Computer Science Education Week launched its first "Hour of Code" in December 2013 to show that anyone can create computer code, including the President who participated. As of January 15, 201,384,142 people (48% female) have written 11,151,730,618 lines of code. Each year, Computer Science Education Week celebrates the birthday of computer pioneer Admiral Grace Hopper.

Says Museum educator Lydia Beall, "We want to spark future software engineers." There are more than 600,000 open computing jobs nationwide. But computer science is taught in less than 25% of American schools. Says Beall, "Computer science is critical."

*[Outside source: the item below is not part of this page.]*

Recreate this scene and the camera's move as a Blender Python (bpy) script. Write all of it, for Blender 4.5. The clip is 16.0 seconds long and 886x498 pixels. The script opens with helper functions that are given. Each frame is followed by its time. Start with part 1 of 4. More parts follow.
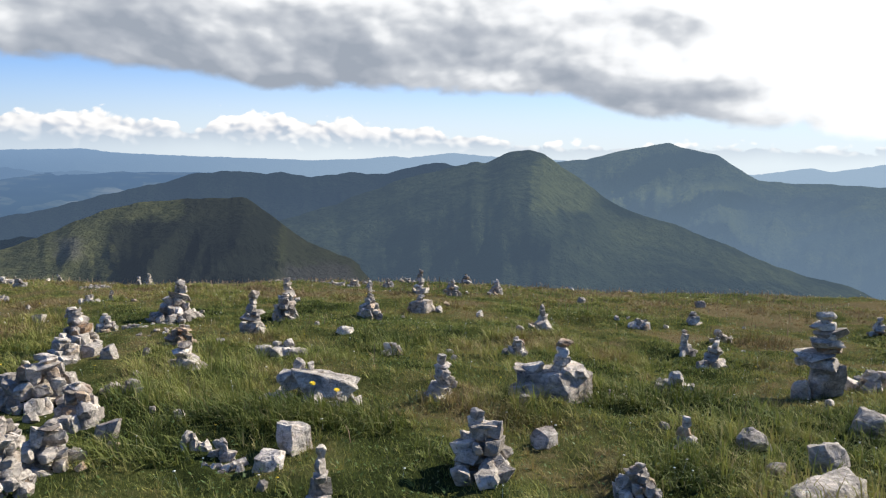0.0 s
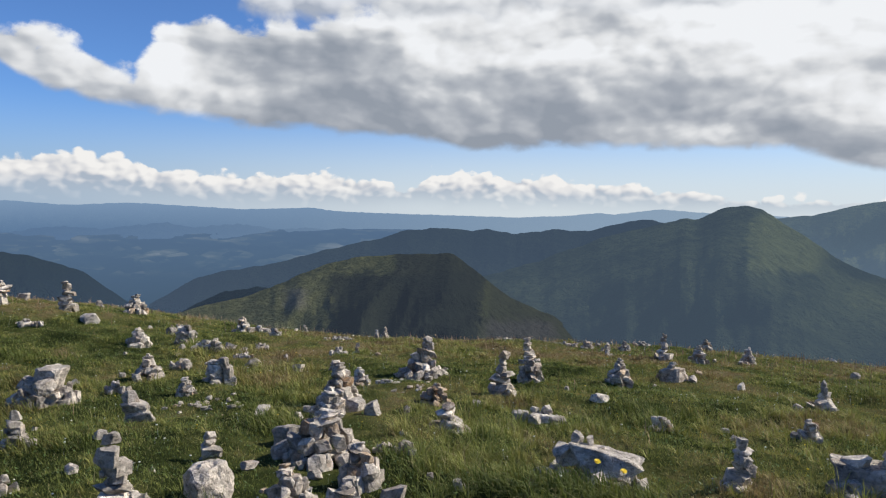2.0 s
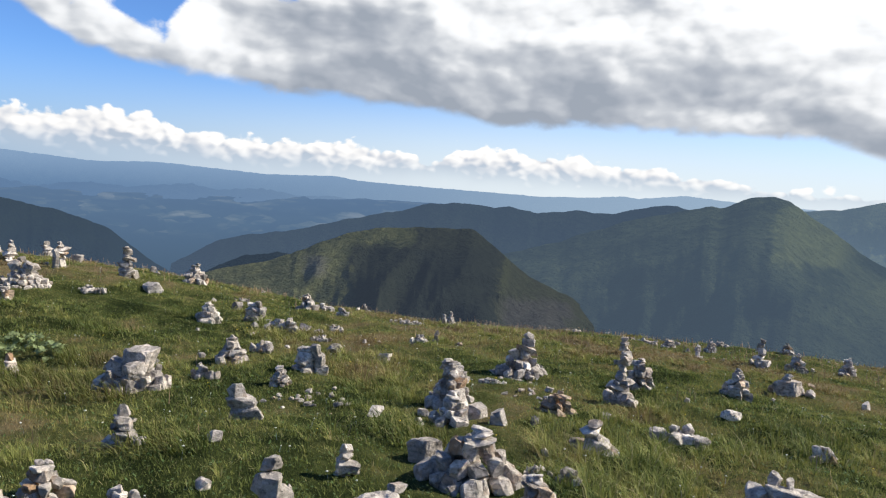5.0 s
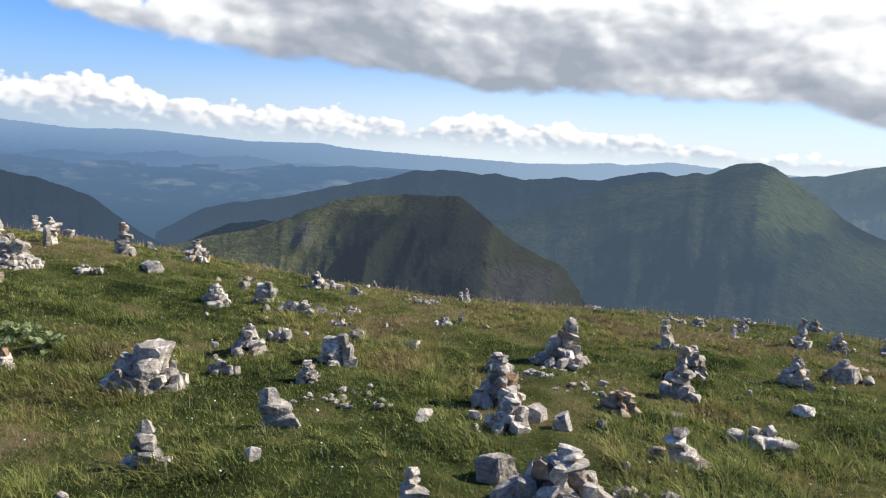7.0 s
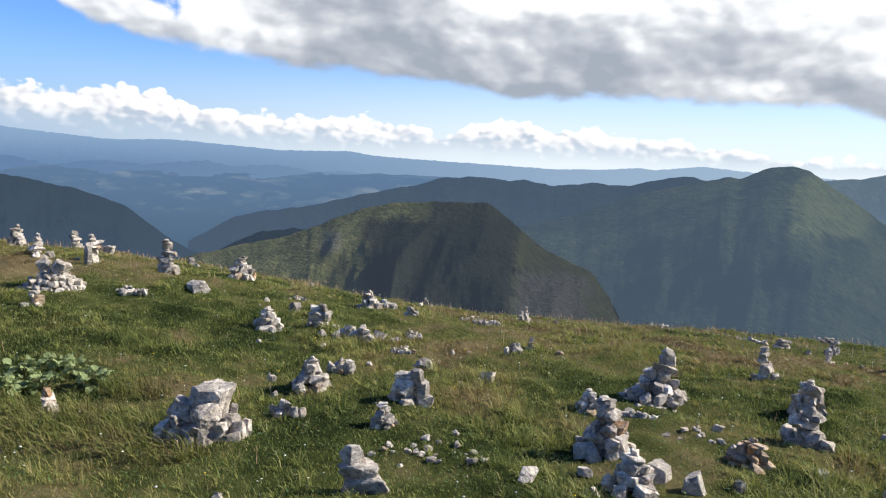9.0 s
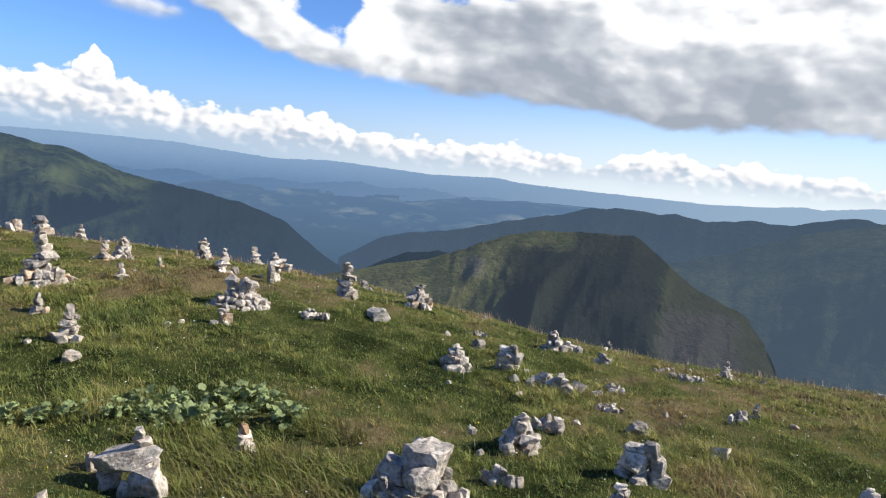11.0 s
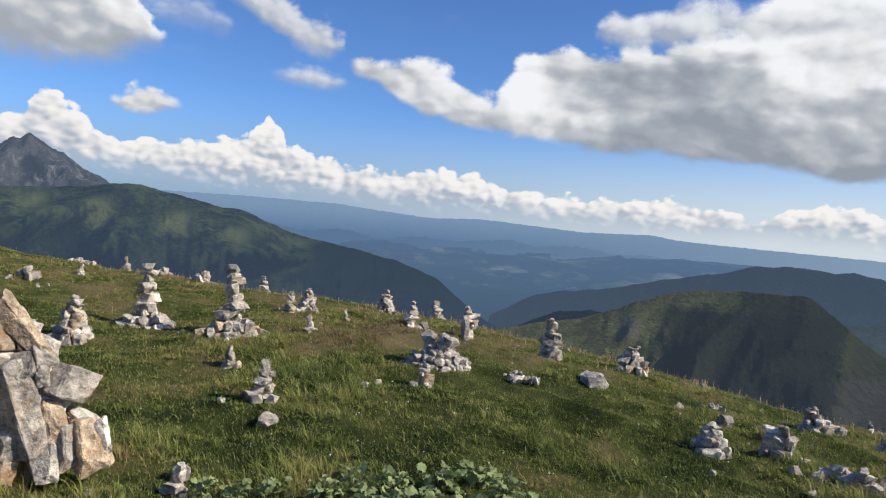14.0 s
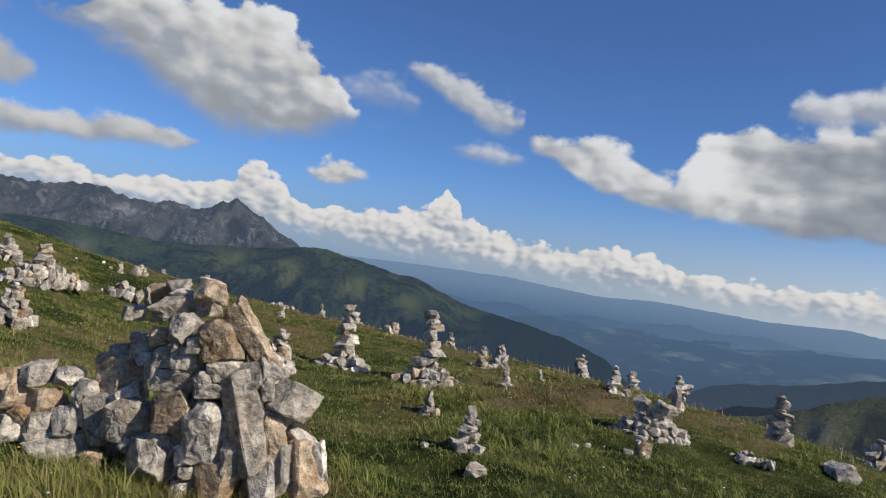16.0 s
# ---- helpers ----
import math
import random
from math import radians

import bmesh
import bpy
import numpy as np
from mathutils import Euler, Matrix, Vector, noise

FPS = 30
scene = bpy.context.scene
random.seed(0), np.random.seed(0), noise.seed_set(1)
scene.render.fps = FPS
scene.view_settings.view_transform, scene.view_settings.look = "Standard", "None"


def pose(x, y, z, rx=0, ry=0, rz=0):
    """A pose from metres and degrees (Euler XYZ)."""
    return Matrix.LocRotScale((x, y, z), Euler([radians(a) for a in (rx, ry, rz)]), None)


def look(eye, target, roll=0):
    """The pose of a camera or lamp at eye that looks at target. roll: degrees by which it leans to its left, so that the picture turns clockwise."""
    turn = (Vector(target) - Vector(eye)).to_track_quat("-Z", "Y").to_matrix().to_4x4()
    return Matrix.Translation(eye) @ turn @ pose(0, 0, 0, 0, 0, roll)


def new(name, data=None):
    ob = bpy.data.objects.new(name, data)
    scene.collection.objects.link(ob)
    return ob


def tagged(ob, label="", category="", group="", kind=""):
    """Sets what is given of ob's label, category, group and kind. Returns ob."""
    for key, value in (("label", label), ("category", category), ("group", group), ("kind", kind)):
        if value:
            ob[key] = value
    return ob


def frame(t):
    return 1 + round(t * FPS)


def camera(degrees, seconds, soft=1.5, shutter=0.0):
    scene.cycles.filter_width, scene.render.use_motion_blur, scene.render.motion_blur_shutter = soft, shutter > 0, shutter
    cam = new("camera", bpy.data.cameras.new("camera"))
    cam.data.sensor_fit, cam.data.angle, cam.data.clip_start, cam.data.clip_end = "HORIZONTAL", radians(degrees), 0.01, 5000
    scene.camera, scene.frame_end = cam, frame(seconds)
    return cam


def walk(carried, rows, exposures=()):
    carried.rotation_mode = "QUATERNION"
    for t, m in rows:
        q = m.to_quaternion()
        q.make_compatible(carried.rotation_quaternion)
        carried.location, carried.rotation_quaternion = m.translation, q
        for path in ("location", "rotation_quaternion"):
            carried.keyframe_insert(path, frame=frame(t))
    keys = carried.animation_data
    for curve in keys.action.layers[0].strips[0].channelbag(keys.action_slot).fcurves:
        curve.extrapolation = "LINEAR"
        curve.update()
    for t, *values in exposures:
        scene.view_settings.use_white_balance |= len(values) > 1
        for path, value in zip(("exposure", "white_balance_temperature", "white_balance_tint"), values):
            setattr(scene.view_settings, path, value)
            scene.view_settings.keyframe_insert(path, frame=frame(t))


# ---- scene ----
cam = camera(61.6, 16.0, soft=1.2)
METRES, EYE, TILT, LEAN, TURN = 8.0, 1.6, -7.5, -0.5, 0.0
ROWS = [
    (0.0, 0.0, 0.0, 0.0, 0.0, 0.0, -0.0),
    (0.5, -0.0308, 0.012, 0.0025, 5.98, 2.38, 0.17),
    (1.0, -0.0518, 0.0162, 0.0036, 10.21, 4.42, 0.11),
    (1.5, -0.0658, 0.0236, 0.0043, 14.42, 4.64, -1.04),
    (2.0, -0.0836, 0.0424, 0.0049, 15.49, 4.16, -1.6),
    (2.5, -0.1074, 0.063, 0.0107, 19.06, 3.42, -2.8),
    (3.0, -0.1233, 0.0736, 0.0143, 23.35, 2.85, -3.49),
    (3.5, -0.144, 0.0764, 0.0137, 26.01, 2.45, -4.59),
    (4.0, -0.1788, 0.0777, 0.0159, 22.03, 2.76, -4.27),
    (6.5, -0.3183, 0.1494, 0.0363, 15.5, 0.58, -4.71),
    (7.0, -0.3407, 0.171, 0.0389, 15.86, -0.31, -4.5),
    (7.5, -0.3602, 0.1979, 0.046, 16.03, 0.35, -4.63),
    (8.0, -0.3855, 0.2223, 0.0487, 17.16, 0.31, -4.56),
    (8.5, -0.4125, 0.2404, 0.0522, 17.97, 1.19, -4.38),
    (9.0, -0.4362, 0.254, 0.0545, 18.07, 0.05, -4.16),
    (9.5, -0.4741, 0.275, 0.0538, 21.51, 0.16, -6.22),
    (10.0, -0.5069, 0.2956, 0.0599, 24.72, 1.0, -7.21),
    (12.5, -0.6685, 0.3606, 0.0496, 31.71, 0.54, -7.98),
    (13.0, -0.7003, 0.3773, 0.0447, 31.75, 2.07, -7.73),
    (13.5, -0.7339, 0.3978, 0.0427, 35.06, 4.74, -7.86),
    (14.0, -0.758, 0.4157, 0.0392, 40.67, 3.86, -8.42),
    (14.5, -0.7863, 0.4232, 0.0338, 43.35, 5.5, -8.35),
    (15.0, -0.8111, 0.4278, 0.0301, 45.92, 4.67, -8.59),
    (15.5, -0.8392, 0.4263, 0.0136, 48.48, 7.8, -8.3),
    (16.0, -0.8511, 0.4262, -0.0066, 53.54, 7.21, -12.99),
]
LIFT = 0.36                          # stops by which the whole picture is lifted
EXPOSURES = [(0.0, 0.12), (0.5, 0.16), (1.5, -0.16), (2.0, -0.17), (3.5, -0.04), (7.0, 0.2), (9.0, 0.25), (12.5, 0.2), (13.5, 0.05), (14.0, -0.14), (14.5, -0.14), (15.0, -0.26), (15.5, -0.30), (16.0, -0.48)]
walk(cam, [(t, pose(0, 0, EYE, TILT, LEAN, TURN) @ pose(METRES * x, METRES * y, METRES * z, 90 + pitch, roll, yaw)) for t, x, y, z, yaw, pitch, roll in ROWS], [(t, stops + LIFT) for t, stops in EXPOSURES])

# ---- light ----
AIRLIGHT = 0.78                      # strength of the sky and of the haze glow painted onto the far land
SUN_AZ, SUN_EL = 62.0, 36.0          # degrees clockwise from north (+y), above the horizon
sun = new("sun", bpy.data.lights.new("sun", "SUN"))
sun.data.energy, sun.data.angle, sun.data.color = 5.0, radians(0.6), (1.0, 0.945, 0.835)
a, e = radians(SUN_AZ), radians(SUN_EL)
sun.matrix_world = look((0, 0, 0), (-math.sin(a) * math.cos(e), -math.cos(a) * math.cos(e), -math.sin(e)))


class Net:
    """Short notation for node trees."""

    def __init__(self, tree):
        self.tree = tree
        tree.nodes.clear()

    def node(self, kind):
        return self.tree.nodes.new(kind)

    def put(self, socket, value):
        if hasattr(value, "is_output"):
            self.tree.links.new(value, socket)
        else:
            socket.default_value = value

    def m(self, op, *args, clamp=False):
        n = self.node("ShaderNodeMath")
        n.operation, n.use_clamp = op, clamp
        for s, v in zip(n.inputs, args):
            self.put(s, v)
        return n.outputs[0]

    def v(self, op, *args):
        n = self.node("ShaderNodeVectorMath")
        n.operation = op
        for s, v in zip(n.inputs, args):
            self.put(s, v)
        return n.outputs[0]

    def mix(self, f, a, b, blend="MIX"):
        n = self.node("ShaderNodeMix")
        n.data_type, n.blend_type = "RGBA", blend
        self.put(n.inputs[0], f), self.put(n.inputs[6], a), self.put(n.inputs[7], b)
        return n.outputs[2]

    def step(self, lo, hi, x):
        n = self.node("ShaderNodeMapRange")
        n.interpolation_type = "SMOOTHSTEP"
        for s, v in zip(n.inputs, (x, lo, hi, 0.0, 1.0)):
            self.put(s, v)
        return n.outputs[0]

    def noise(self, vec, scale, detail=5.0, rough=0.55, distort=0.0):
        n = self.node("ShaderNodeTexNoise")
        self.put(n.inputs["Vector"], vec)
        for k, v in (("Scale", scale), ("Detail", detail), ("Roughness", rough), ("Distortion", distort)):
            self.put(n.inputs[k], v)
        return n.outputs["Fac"]

    def ramp(self, x, stops, mode="LINEAR"):
        n = self.node("ShaderNodeValToRGB")
        n.color_ramp.interpolation = mode
        el = n.color_ramp.elements
        while len(el) > 1:
            el.remove(el[-1])
        for i, (p, c) in enumerate(stops):
            s = el[0] if i == 0 else el.new(p)
            s.position, s.color = p, (c, c, c, 1) if isinstance(c, (int, float)) else (*c, 1)
        self.put(n.inputs[0], x)
        return n.outputs[0]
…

At the two-day event, Museum Premier Partner Microsoft introduced programming basics using code games. Visitors could also program a robot to sense the world using blocks; design, build, and test circuits made from dough; and create an artificial intelligence to play tic-tac-toe. As visitors participated, they collected stamps on "passports." Local inventors, computer scientists, and roboticists also shared projects. Other community partners included MassTLC, Aldebaran Robotics, MassCAN CS Sparks, Wyss Institute at Harvard University, Juventas New Music Ensemble, JumpSmart, and Resilient Coders.

Of special note since June 2015, 321,800 Museum visitors explored the science, technology, engineering and math used by Pixar to create their award-winning films. Developed in collaboration with Pixar Animation Studios, The Science Behind Pixar exhibition this month begins a national tour transforming the complexities of computer science into compelling experiences. The Museum's Tech Studio offers hands-on experiences in computing and engineering year-round.

The Museum supports Code.org and Computing in the Core, as we all seek to elevate the profile of K-12 computer science education and make computer science a core academic subject.